→ Task brief
Provide only the number of lines in the listing that contain the string "import".
-- start Available data --
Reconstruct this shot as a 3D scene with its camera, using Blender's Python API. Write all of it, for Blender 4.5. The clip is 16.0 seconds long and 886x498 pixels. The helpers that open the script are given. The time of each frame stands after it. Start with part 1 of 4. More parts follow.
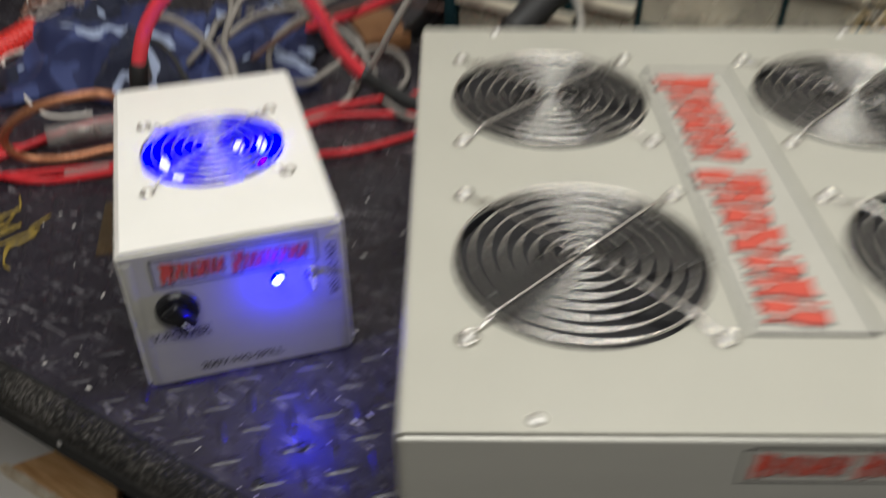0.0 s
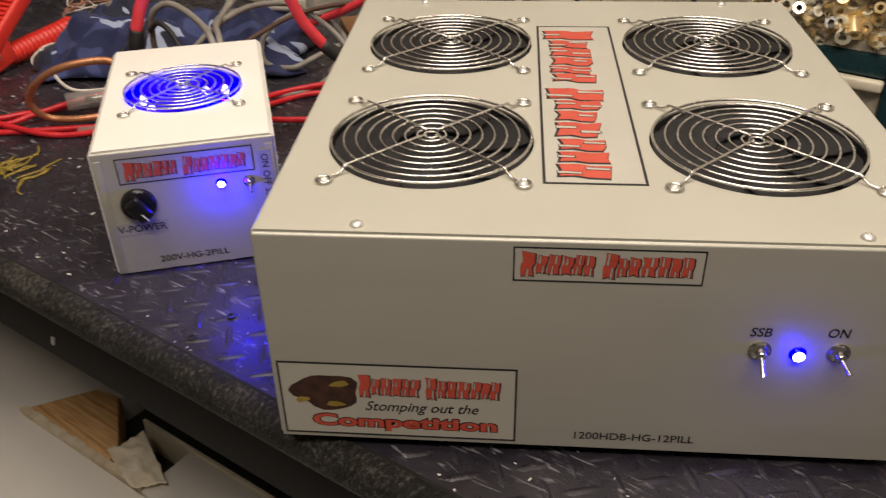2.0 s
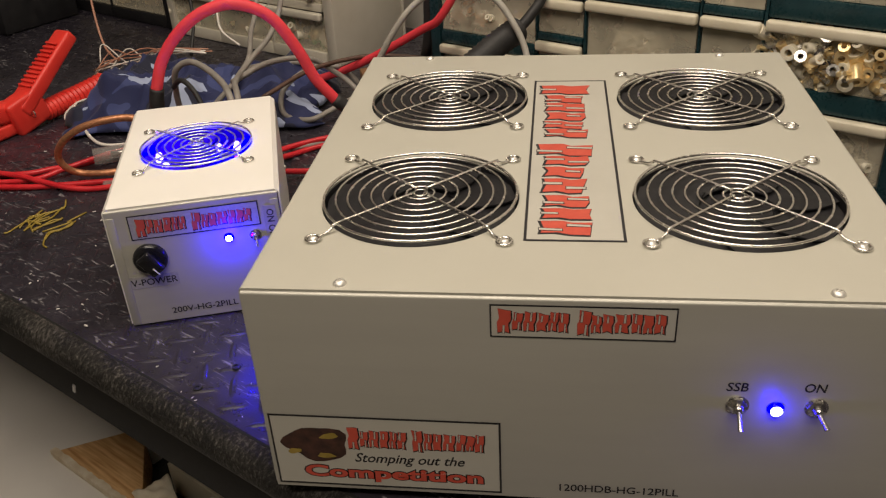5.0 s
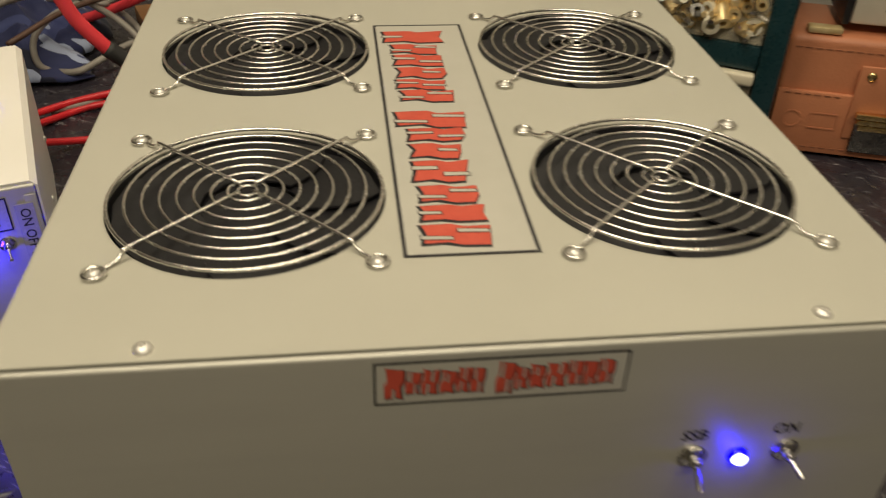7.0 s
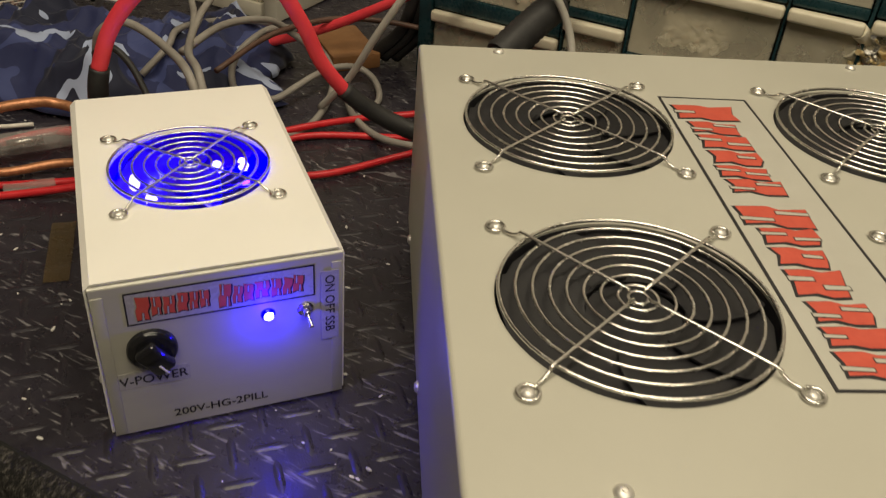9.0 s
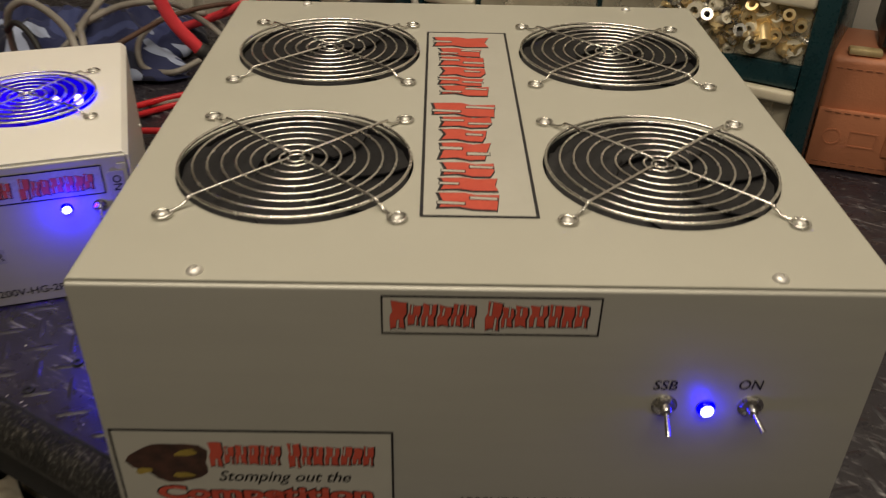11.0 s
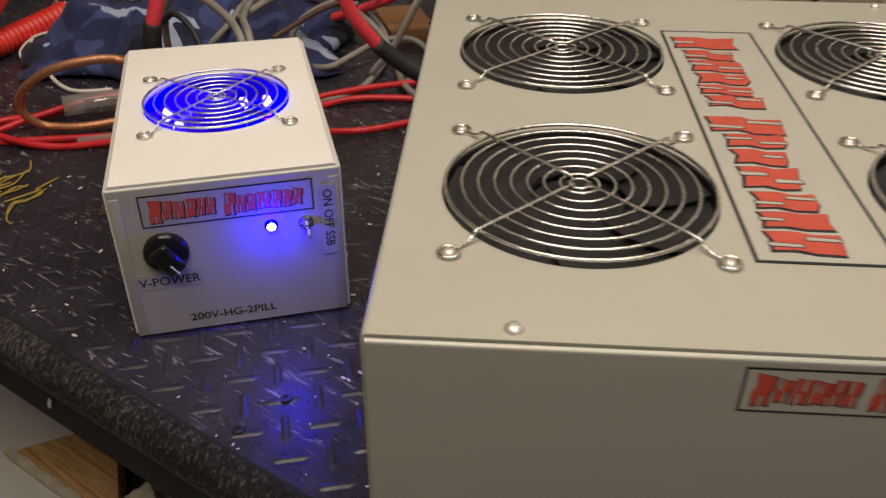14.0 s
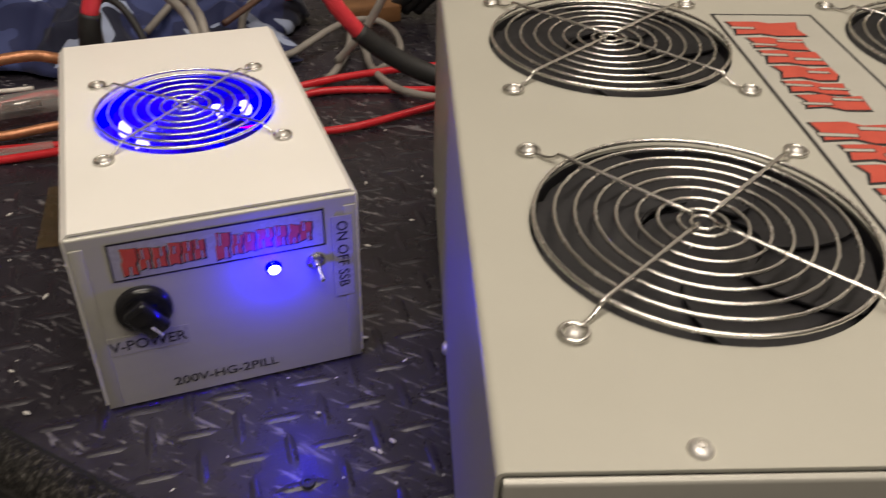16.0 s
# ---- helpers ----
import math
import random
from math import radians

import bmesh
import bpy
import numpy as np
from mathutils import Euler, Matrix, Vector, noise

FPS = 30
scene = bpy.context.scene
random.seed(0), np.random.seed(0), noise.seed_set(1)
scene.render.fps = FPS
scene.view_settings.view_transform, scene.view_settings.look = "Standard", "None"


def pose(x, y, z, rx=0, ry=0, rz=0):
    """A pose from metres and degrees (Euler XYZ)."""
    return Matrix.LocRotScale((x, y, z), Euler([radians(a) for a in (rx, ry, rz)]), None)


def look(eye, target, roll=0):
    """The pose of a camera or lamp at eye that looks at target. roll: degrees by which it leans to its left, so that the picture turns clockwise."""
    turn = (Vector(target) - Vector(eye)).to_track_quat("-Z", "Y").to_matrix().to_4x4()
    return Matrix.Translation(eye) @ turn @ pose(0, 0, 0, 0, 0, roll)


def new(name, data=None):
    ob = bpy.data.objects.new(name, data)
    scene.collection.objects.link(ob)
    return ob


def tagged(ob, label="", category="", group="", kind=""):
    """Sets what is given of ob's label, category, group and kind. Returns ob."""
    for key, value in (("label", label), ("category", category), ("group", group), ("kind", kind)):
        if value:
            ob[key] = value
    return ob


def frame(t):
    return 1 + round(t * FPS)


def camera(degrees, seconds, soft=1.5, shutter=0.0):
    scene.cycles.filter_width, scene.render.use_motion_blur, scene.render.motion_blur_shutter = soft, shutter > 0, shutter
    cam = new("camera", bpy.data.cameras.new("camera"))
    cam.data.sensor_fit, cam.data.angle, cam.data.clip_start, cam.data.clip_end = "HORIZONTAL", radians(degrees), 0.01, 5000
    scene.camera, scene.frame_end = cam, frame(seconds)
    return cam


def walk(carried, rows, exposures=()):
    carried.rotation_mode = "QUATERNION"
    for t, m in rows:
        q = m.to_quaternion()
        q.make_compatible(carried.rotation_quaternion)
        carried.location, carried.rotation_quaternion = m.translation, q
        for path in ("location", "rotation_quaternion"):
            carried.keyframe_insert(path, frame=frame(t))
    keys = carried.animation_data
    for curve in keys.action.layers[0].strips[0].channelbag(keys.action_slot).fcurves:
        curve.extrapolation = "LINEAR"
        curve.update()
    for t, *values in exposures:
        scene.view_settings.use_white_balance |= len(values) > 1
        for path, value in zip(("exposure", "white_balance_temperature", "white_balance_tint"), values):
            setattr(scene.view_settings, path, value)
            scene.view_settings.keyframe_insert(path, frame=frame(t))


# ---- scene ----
cam = camera(54.5, 16.0, 1.2, 1.0)
PATH = [
    (0, (-0.152, -0.257, 0.383), (-0.162, 1.339, -0.822), 0.0),
    (0.1, (-0.137, -0.273, 0.394), (-0.152, 1.354, -0.769), 0.3),
    (0.5, (-0.071, -0.337, 0.409), (-0.075, 1.352, -0.662), 0.7),
    (1, (-0.034, -0.357, 0.371), (-0.067, 1.347, -0.676), -1.0),
    (1.5, (-0.036, -0.368, 0.352), (-0.127, 1.314, -0.727), -0.7),
    (2, (-0.046, -0.394, 0.359), (-0.195, 1.277, -0.729), -1.2),
    (2.5, (-0.043, -0.397, 0.37), (-0.239, 1.284, -0.696), -2.3),
    (3, (-0.037, -0.397, 0.378), (-0.271, 1.303, -0.651), -3.1),
    (3.2, (-0.039, -0.394, 0.378), (-0.283, 1.307, -0.645), -3.5),
    (5.3, (-0.012, -0.398, 0.373), (-0.262, 1.31, -0.636), -3.3),
    (5.5, (-0.016, -0.383, 0.369), (-0.226, 1.331, -0.64), -2.2),
    (6, (-0.017, -0.351, 0.361), (-0.056, 1.362, -0.67), 0.6),
    (6.5, (-0.031, -0.308, 0.339), (0.098, 1.362, -0.754), 2.0),
    (7, (-0.05, -0.268, 0.337), (0.171, 1.358, -0.807), 2.0),
    (7.5, (-0.092, -0.229, 0.336), (0.155, 1.371, -0.838), 3.4),
    (8, (-0.155, -0.205, 0.345), (0.049, 1.401, -0.829), 4.7),
    (8.5, (-0.193, -0.208, 0.355), (-0.016, 1.419, -0.795), 5.1),
    (9, (-0.202, -0.215, 0.357), (-0.021, 1.412, -0.793), 5.1),
    (9.5, (-0.143, -0.238, 0.356), (0.032, 1.365, -0.827), 5.0),
    (10, (-0.057, -0.264, 0.356), (0.069, 1.342, -0.83), 3.8),
    (10.2, (-0.036, -0.277, 0.354), (0.072, 1.342, -0.816), 3.4),
    (12.3, (-0.018, -0.38, 0.335), (-0.122, 1.326, -0.703), -0.3),
    (12.5, (-0.028, -0.371, 0.339), (-0.145, 1.332, -0.703), -0.0),
    (13, (-0.071, -0.334, 0.342), (-0.225, 1.365, -0.703), -0.1),
    (13.5, (-0.104, -0.303, 0.333), (-0.241, 1.381, -0.738), -0.4),
    (14, (-0.129, -0.269, 0.327), (-0.232, 1.386, -0.791), 0.3),
    (14.5, (-0.156, -0.252, 0.321), (-0.246, 1.385, -0.824), 0.6),
    (15, (-0.189, -0.226, 0.314), (-0.251, 1.403, -0.845), 0.5),
    (15.5, (-0.196, -0.196, 0.305), (-0.178, 1.422, -0.871), 0.6),
    (16, (-0.193, -0.183, 0.307), (-0.094, 1.432, -0.869), 1.8),
]
EXPOSURES = [(0.0, 0.05, 5100, 16), (0.5, 0.31, 5950, 16), (1.0, -0.33, 6200, 15), (1.5, -0.18, 5950, 19), (2.0, 0.26, 5850, 22), (3.0, 0.10, 5880, 22), (5.5, 0.03, 5950, 21), (6.0, 0.02, 6050, 18), (6.5, -0.08, 6120, 16), (7.0, -0.09, 6230, 13), (7.5, -0.52, 6350, 11), (8.0, -0.43, 6280, 11), (8.5, -0.18, 6100, 13), (9.0, -0.18, 6200, 13), (9.5, -0.24, 6300, 12), (10.0, -0.68, 6300, 13), (12.5, 0.28, 5620, 21), (13.0, -0.12, 5900, 21), (14.0, -0.20, 5800, 21), (15.0, -0.15, 5700, 20), (16.0, -0.12, 5700, 21)]
walk(cam, [(t, look(eye, target, roll)) for t, eye, target, roll in PATH],
     exposures=EXPOSURES)

# ---- world, lamps, exposure ----
world = bpy.data.worlds.new("room_air")
scene.world = world
world.use_nodes = True
world.node_tree.nodes["Background"].inputs["Color"].default_value = (0.9, 0.8, 0.65, 1)
world.node_tree.nodes["Background"].inputs["Strength"].default_value = 0.02

WARM = (1.0, 0.865, 0.60)
BLUE = (0.013, 0.003, 1.0)


def area_lamp(name, eye, target, sx, sy, watts, colour):
    data = bpy.data.lights.new(name, "AREA")
    data.shape, data.size, data.size_y, data.energy, data.color = "RECTANGLE", sx, sy, watts, colour
    ob = new(name, data)
    ob.matrix_world = look(eye, target)
    return ob


def point_lamp(name, place, watts, colour, radius):
    data = bpy.data.lights.new(name, "POINT")
    data.energy, data.color, data.shadow_soft_size = watts, colour, radius
    ob = new(name, data)
    ob.location = place
    return ob


area_lamp("ceiling_lamp", (-0.16, 0.15, 1.42), (-0.14, 0.12, 0.0), 1.45, 0.26, 13.8, WARM)
# unseen fill lamp, added to brighten the fronts, the drawers and the cart
area_lamp("fill_lamp_behind", (0.06, -0.78, 1.42), (0.05, -0.55, 0.0), 1.25, 0.26, 13.8, WARM)

# ---- materials ----


def material(name):
    m = bpy.data.materials.new(name)
    m.use_nodes = True
    nt = m.node_tree
    return m, nt, nt.nodes["Principled BSDF"], nt.links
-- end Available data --
→ Answer for the task
7